The Other SIde Of The Door
The Other SIde Of The Door

The Other Side of the Door

Whatever lurks on The Other Side of the Door, you’re better off not knowing because it’s hands down the worst horror film this critic has seen since the execrable The Last Exorcism Part II. And I’ve seen Eli Roth’s The Green Inferno, which is pretty fucking bad. I’m sure there are a few others I’ve missed along the way; I never got around to seeing Annabelle, for one. But this right here is a whole other bucket of awfulness, a trite mash-up of clichés and audience pandering that masquerades as a supernatural chiller of substance.

In the most direct possible terms, it’s Pet Sematary with an Eastern twist, as an American mother in Mumbai (Sarah Wayne Callies, The Walking Dead) who’s grieving the death of her son in a vaguely explained car accident learns of a way to bring him back for a proper goodbye. Of course things go awry when she flouts the very strict rules of dabbling with the spirit world, running afoul of a cabal of ghostly cannibalistic south Indian tribesmen, and a vengeful deity who polices the thin boundary between the living and the dead.

There’s nothing particularly wrong with that set-up, besides the typical Hollywood othering of foreign cultures. Grief and guilt over the loss of a child is still a lightly trodden path for horror, with maybe only the aforementioned Pet Sematary and Nicolas Roeg’s Don’t Look Now standing out at opposite ends of the spectrum. So the lack of originality could be defended if it were to explore in any kind of depth, say, how its setting in modern India, a place struggling to reconcile its traditions and cultures with its emergence as a cosmopolitan global player, might add colour or subtext to what’s been done before.

But it doesn’t. In fact it pretty much wastes its location entirely, the bulk of it shot in a shabby-chic mansion on a soundstage that could be anywhere in the world, and only intermittently venturing into the crowded, labyrinthine market streets of old Mumbai, or the waters of the Arabian Sea lapping on the city’s foreshore, to provide any sense of place.

To make matters worse, once it’s conveyed its elevator pitch, The Other Side of the Door quickly deteriorates into a succession of ideas ripped off from other, not necessarily better movies, many of them far too recent for homage. A piano tinkles in the middle of the night, just like Insidious; a child plays with someone or something that isn’t there, as in Poltergeist; a creepy, stringy haired demon lady stalks our main protagonist à la Ringu. I could go on.
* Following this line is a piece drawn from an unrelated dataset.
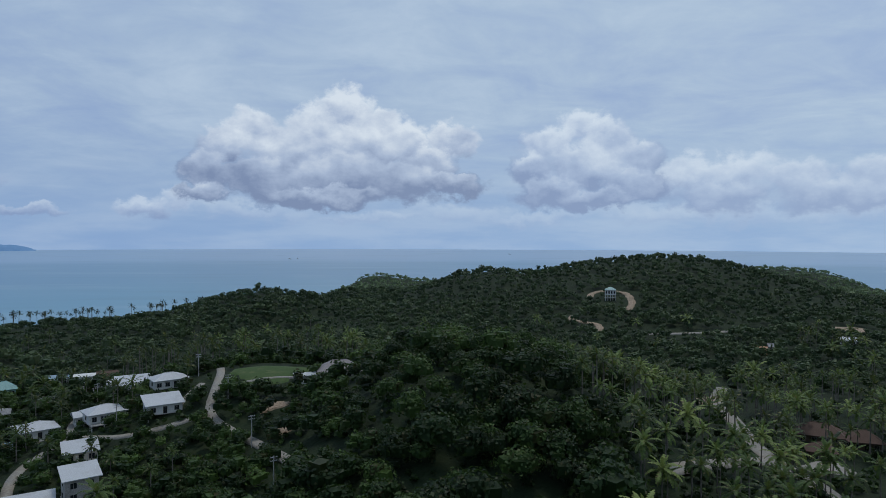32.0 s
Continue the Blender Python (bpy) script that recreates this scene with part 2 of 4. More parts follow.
sky_col = cloud(sky_col, [(64.8, 4.4, 2.2, 1.4), (61.0, 4.8, 2.5, 1.8), (58.4, 3.0, 2.6, 1.5), (62.4, 2.8, 4.0, 1.4)], 1.0, 5.0, (srgb(150, 172, 205), srgb(188, 203, 224), srgb(226, 234, 243)), 0.25, 1.0)
# the sky is brighter towards the sun's side
tilt_b = g.smooth(bearing, -75.0, 75.0)
sky_col = g.mix(1.0, sky_col, g.mix(tilt_b, (0.83, 0.87, 0.925), (1.13, 1.11, 1.05)), "MULTIPLY")
bg = world.node_tree.nodes.new("ShaderNodeBackground")
g.put(bg.inputs[0], sky_col)
bg.inputs[1].default_value = 1.0
out = world.node_tree.nodes.new("ShaderNodeOutputWorld")
world.node_tree.links.new(bg.outputs[0], out.inputs[0])

lamp = bpy.data.lights.new("sun", "SUN")
lamp.energy, lamp.angle, lamp.color = 1.3, radians(12), (1.0, 0.95, 0.87)
sun = new("sun", lamp)
sb, se = radians(SUN_BEARING), radians(SUN_ELEVATION)
sun.matrix_world = look((math.sin(sb) * math.cos(se) * 300, math.cos(sb) * math.cos(se) * 300, math.sin(se) * 300), (0, 0, 0))


# ---------- materials ----------
def material(name):
    m = bpy.data.materials.new(name)
    m.use_nodes = True
    m.node_tree.nodes.clear()
    return m, Graph(m.node_tree)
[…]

Meanwhile, the film does nothing with its own blindingly obvious themes screaming to be teased out. Perhaps the ‘dumb Americans abroad’ trope struck too raw a nerve?

On top of that, the whole shebang is marked by oppressive sound design that amplifies every breath or knock as if pregnant with suspense, but the only effect of miking the entire film like it’s a cooking programme is to render its plentiful jump scares redundant even for those who enjoy that sort of thing.
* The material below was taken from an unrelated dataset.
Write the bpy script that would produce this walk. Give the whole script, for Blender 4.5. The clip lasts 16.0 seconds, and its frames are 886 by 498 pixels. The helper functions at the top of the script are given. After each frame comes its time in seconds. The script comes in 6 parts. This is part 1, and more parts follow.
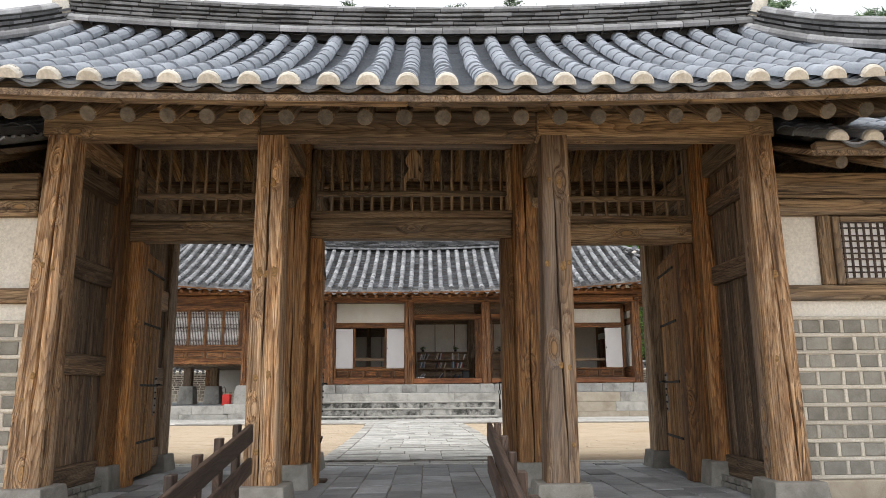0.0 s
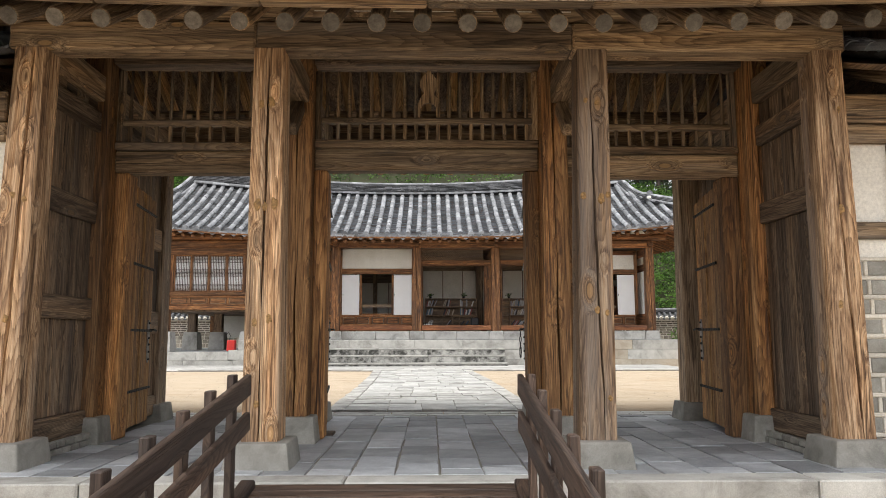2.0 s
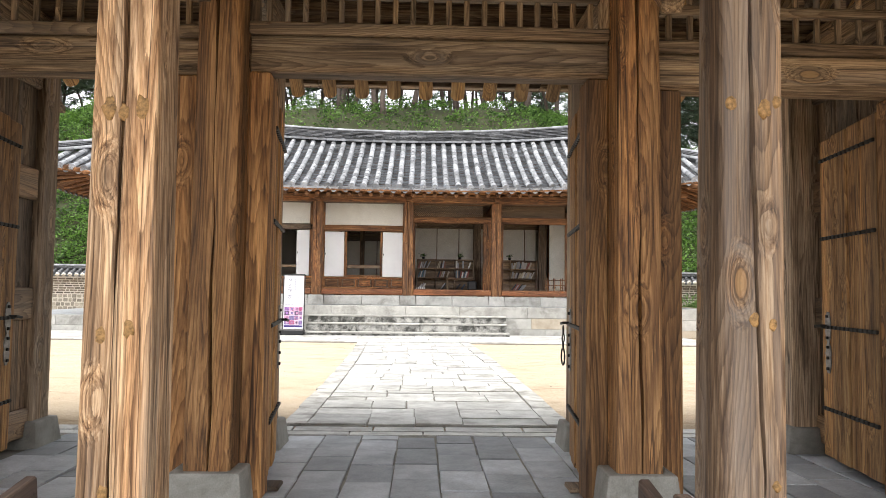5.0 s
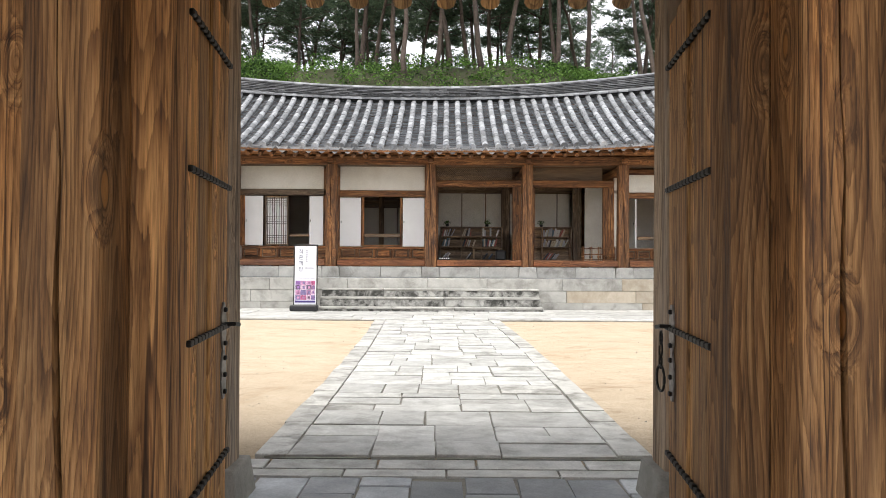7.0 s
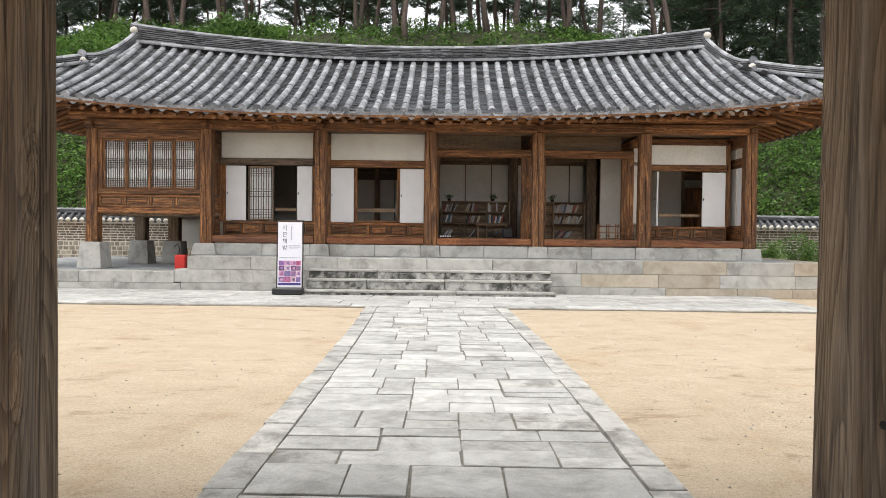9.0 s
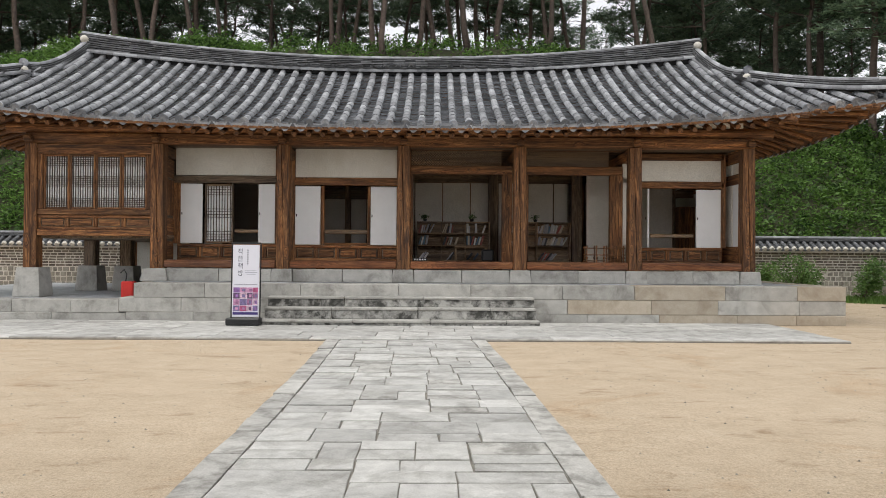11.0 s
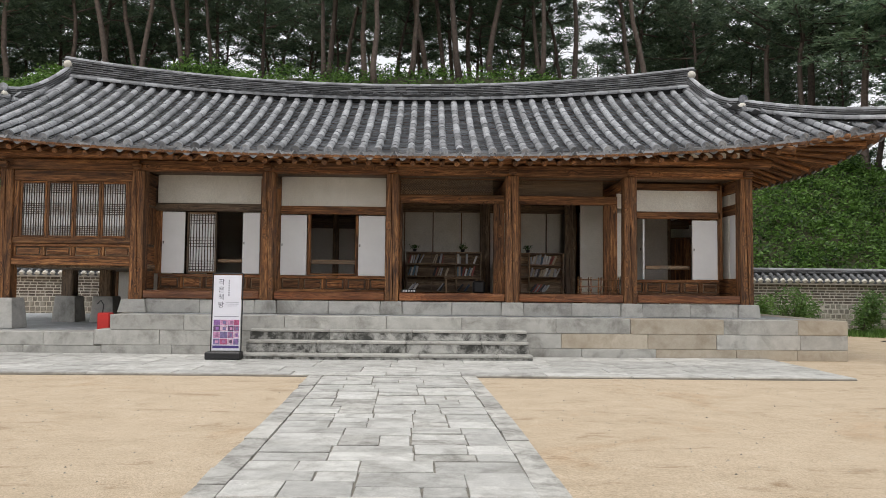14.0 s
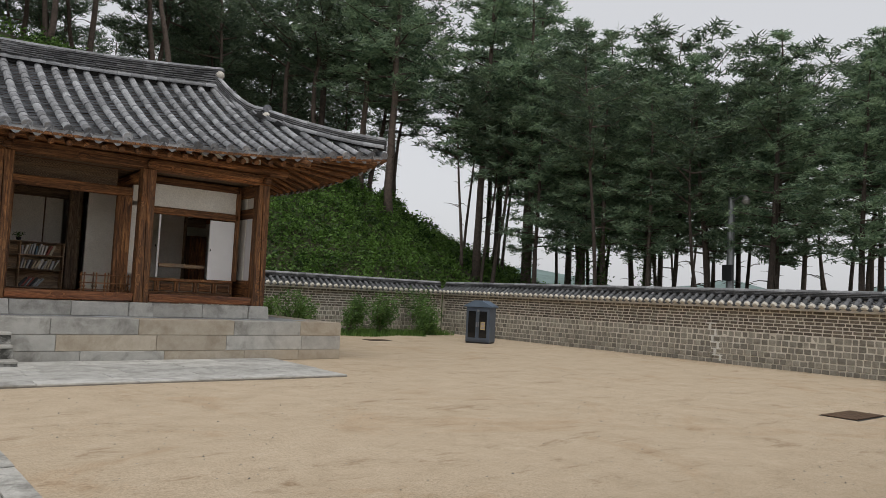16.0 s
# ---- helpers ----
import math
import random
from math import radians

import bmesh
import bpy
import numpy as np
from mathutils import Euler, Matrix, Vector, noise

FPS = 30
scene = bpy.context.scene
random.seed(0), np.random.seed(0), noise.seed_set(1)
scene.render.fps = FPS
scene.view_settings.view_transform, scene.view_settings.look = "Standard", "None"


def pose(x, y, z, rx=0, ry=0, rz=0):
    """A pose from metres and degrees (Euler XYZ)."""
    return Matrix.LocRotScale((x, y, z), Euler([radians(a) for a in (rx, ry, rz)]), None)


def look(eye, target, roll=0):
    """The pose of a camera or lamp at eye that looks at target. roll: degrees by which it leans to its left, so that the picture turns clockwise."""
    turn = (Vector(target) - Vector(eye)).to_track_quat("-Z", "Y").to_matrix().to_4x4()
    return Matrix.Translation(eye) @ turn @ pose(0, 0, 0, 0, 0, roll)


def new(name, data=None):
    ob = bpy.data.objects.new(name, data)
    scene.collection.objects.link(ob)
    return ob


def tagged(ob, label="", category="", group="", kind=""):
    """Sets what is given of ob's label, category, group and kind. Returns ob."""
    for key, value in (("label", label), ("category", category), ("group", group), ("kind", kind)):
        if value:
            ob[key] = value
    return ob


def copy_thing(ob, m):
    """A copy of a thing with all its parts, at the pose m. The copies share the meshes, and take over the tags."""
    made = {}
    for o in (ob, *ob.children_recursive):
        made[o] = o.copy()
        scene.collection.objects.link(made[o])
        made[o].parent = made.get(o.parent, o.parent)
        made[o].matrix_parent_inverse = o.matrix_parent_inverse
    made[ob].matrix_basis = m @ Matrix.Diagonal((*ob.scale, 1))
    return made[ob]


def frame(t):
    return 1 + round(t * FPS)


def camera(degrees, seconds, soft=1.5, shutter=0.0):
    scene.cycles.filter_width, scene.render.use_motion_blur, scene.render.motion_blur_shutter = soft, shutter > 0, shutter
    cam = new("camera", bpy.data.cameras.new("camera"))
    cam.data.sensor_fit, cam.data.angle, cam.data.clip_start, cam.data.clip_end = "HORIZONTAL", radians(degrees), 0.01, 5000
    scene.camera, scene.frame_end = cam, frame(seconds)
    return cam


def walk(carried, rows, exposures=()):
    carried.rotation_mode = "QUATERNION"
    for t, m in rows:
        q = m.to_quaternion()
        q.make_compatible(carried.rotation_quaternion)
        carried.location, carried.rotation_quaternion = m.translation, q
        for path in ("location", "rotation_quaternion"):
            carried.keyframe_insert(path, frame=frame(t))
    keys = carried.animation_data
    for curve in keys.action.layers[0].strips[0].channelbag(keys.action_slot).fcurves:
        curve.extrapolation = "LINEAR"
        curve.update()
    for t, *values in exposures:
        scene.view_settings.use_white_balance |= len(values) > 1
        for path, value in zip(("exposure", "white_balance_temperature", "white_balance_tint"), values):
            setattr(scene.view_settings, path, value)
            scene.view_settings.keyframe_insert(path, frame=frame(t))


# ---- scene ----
cam = camera(62.6, 16.0, soft=0.7)
PATH = [
    (0, (0.139, -6.315, 0.968), (0.207, -3.41, 1.526), -0.4),
    (0.5, (0.152, -6.308, 0.955), (0.198, -3.391, 1.446), -0.3),
    (1, (0.144, -6.201, 0.937), (0.17, -3.272, 1.368), -0.3),
    (1.5, (0.08, -5.919, 0.963), (0.115, -2.984, 1.353), -0.2),
    (2, (0.025, -5.565, 0.966), (0.073, -2.626, 1.317), -0.1),
    (2.5, (-0.027, -5.14, 1.033), (0.033, -2.199, 1.353), -0.1),
    (3, (-0.11, -4.674, 1.069), (-0.018, -1.732, 1.379), -0),
    (3.5, (-0.111, -4.227, 1.088), (0.0, -1.282, 1.363), 0.2),
    (4, (-0.102, -3.787, 1.144), (0.006, -0.838, 1.373), 0.4),
    (6.5, (0.0, -1.529, 1.348), (0.021, 1.43, 1.44), 0.6),
    (7, (-0.028, -1.014, 1.36), (-0.041, 1.945, 1.399), 0.3),
    (7.5, (-0.023, -0.548, 1.385), (-0.065, 2.412, 1.384), 0.1),
    (8, (-0.031, -0.098, 1.368), (-0.086, 2.862, 1.344), 0.1),
    (8.5, (-0.027, 0.426, 1.455), (-0.056, 3.386, 1.387), 0.6),
    (10.8, (0.27, 2.3, 1.452), (0.274, 5.26, 1.461), 0.3),
    (11, (0.237, 2.411, 1.464), (0.275, 5.371, 1.49), 0.4),
    (11.5, (0.211, 2.602, 1.48), (0.297, 5.56, 1.521), 0.7),
    (12, (0.246, 2.744, 1.489), (0.328, 5.702, 1.554), 0.6),
    (12.5, (0.292, 2.859, 1.49), (0.332, 5.818, 1.576), 0.2),
    (13, (0.291, 2.914, 1.477), (0.276, 5.871, 1.59), -0.2),
    (13.5, (0.285, 2.914, 1.486), (0.232, 5.87, 1.619), -0.1),
    (14, (0.3, 2.916, 1.495), (0.368, 5.873, 1.643), 0.6),
    (14.5, (0.291, 2.942, 1.498), (0.74, 5.865, 1.664), 1.4),
    (15, (0.264, 3.035, 1.511), (1.239, 5.83, 1.702), 2),
    (15.5, (0.245, 3.096, 1.551), (1.695, 5.679, 1.742), 2.4),
    (16, (0.189, 3.135, 1.557), (2.038, 5.448, 1.752), 2.8),
]
EXPOSURES = [(0.0, 0.72), (0.6, 0.6), (1.5, 0.68), (2.2, 1.15), (3.0, 1.7), (3.6, 1.72), (4.2, 1.65), (6.3, 1.22), (7.2, 1.18), (8.0, 1.18), (8.7, 1.0), (10.8, 0.42), (12.5, 0.4), (14.0, 0.42), (15.0, 0.34), (15.5, 0.2), (16.0, -0.1)]
walk(cam, [(t, look(eye, target, roll)) for t, eye, target, roll in PATH], EXPOSURES)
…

Very, very occasionally, writer/director Johannes Roberts betrays the deft hand of someone who knows what he’s doing, such as the disapproving glance of a stone angel looming over Callies’ character as she digs up her dead son’s grave. She herself is commendably distraught in both her grief, and her terror in realising what she’s let out from behind the titular door. In fact none of the cast – the antique dealer husband (Jeremy Sisto), the curly-haired moppet (Sofia Rosinsky), the mysterious housekeeper (Suchitra Pillai) – are deficits, all things considered.

But anything it its favour is swamped by the overwhelming shitness on display, which really shouldn’t come as a surprise from a filmmaker known variously for cash-in Brit-horrors that fall far below the prospects of their premises (F, Storage 24) and made-for-TV SyFy garbage (the Irish-shot Roadkill). I guess it’s on me for expecting any different.